Governments and other jurisdictions have facilitated the rise of ocean freight rates and the current supply chain crisis by creating a supportive legal framework for alliances and consortia, a report by the OECD-affiliated think tank International Transport Forum (ITF) suggests.
According to the ITF, many jurisdictions have regulations in place that allowed the cooperation of the largest carriers to create integrated shipping networks around the world and to jointly manage fleet capacity.
This might have been justified by expectations of increased efficiencies from integrated supply chains, but the integration has also created a situation in which local problems can easily become global, ITF noted, adding that a few decades ago, liner shipping consisted of a multitude of regional shipping companies specialised in specific trades. “This regional specialisation would have acted as a buffer and guaranteed that local problems remain local.”
Extreme increases in ocean transport costs impose costs on shippers, which are then passed on to consumers, potentially fueling inflation or jeopardizing shippers’ profitability, particularly small and medium-sized businesses, which have less bargaining power with carriers and are often more reliant on spot markets.

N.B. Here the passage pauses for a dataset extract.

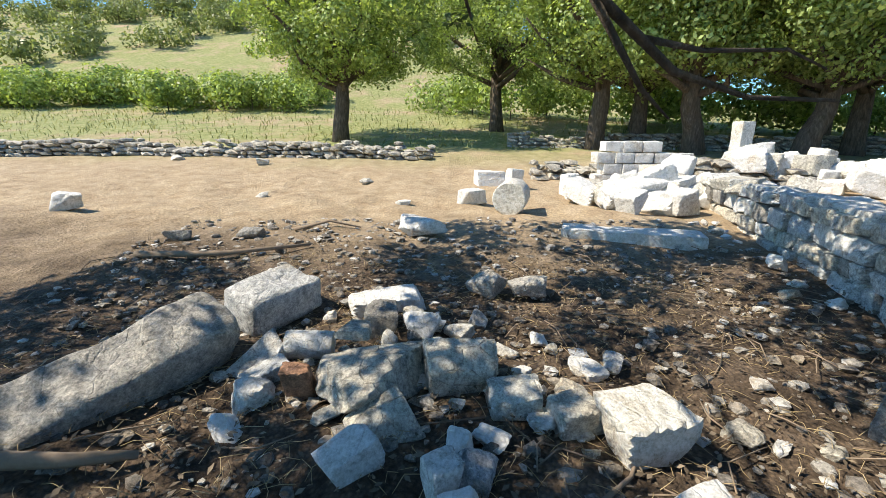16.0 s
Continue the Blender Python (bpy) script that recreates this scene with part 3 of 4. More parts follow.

European shippers are paying the price for a US-driven demand boom for consumer goods
The report pointed out that one principal reason, which regulators made possible, could be capacity management of a globalised container shipping industry that shifted ship capacity to trans-Pacific trade lanes in order to accommodate the increased demand for consumer goods in the US causing freight rates on other trade lanes, such as Asia-Europe, to rise rapidly.
Consequently, the authors of the report, ITF’s Olaf Merk and MDS Transmodal’s Antonella Teodoro found that European shippers are paying the price for a US-driven demand boom for consumer goods, US port congestion, and the ability of the global container shipping industry to shift capacity to where profits are highest.
“European shippers are right to wonder why the ocean freight rates to and from Europe have risen exponentially and why it has become increasingly difficult to book cargo space, considering that the European demand for container shipping is essentially flat and port congestion in Europe is negligible,” the report said.
Fleet capacity management has become the main element of coordination between shipping lines following regulatory initiatives in the EU and the US in the early 2000s to prohibit joint price-fixing in shipping conferences. “Expectations that this intervention would stimulate price competition and lower shipping prices were confounded, however, by the record-high freight rates since 2020.”
The ITF report argued that competition in liner shipping goes largely unchecked due to the lack of specialised government agencies in this area and that competition authorities in most countries only occasionally review the competitive conditions of the liner shipping industry, often in response to official complaints. “Existing maritime authorities in most countries do not deal with economic regulation.”
The report suggested that the preferred solution would be to limit the possibilities of joint capacity management to introduce more real competition between carriers.
“Competition authorities and regulators could require their prior consent for joint withdrawal by alliances or consortia of ship capacity on relevant trade routes. They could restrict the possibilities of carriers active in alliances to form consortia with carriers active in different alliances. Alternatively, they could require the dissolution of a consortium if the combined market share of its members reaches a certain threshold,” ITF proposed in the Performance of Maritime Logistics report.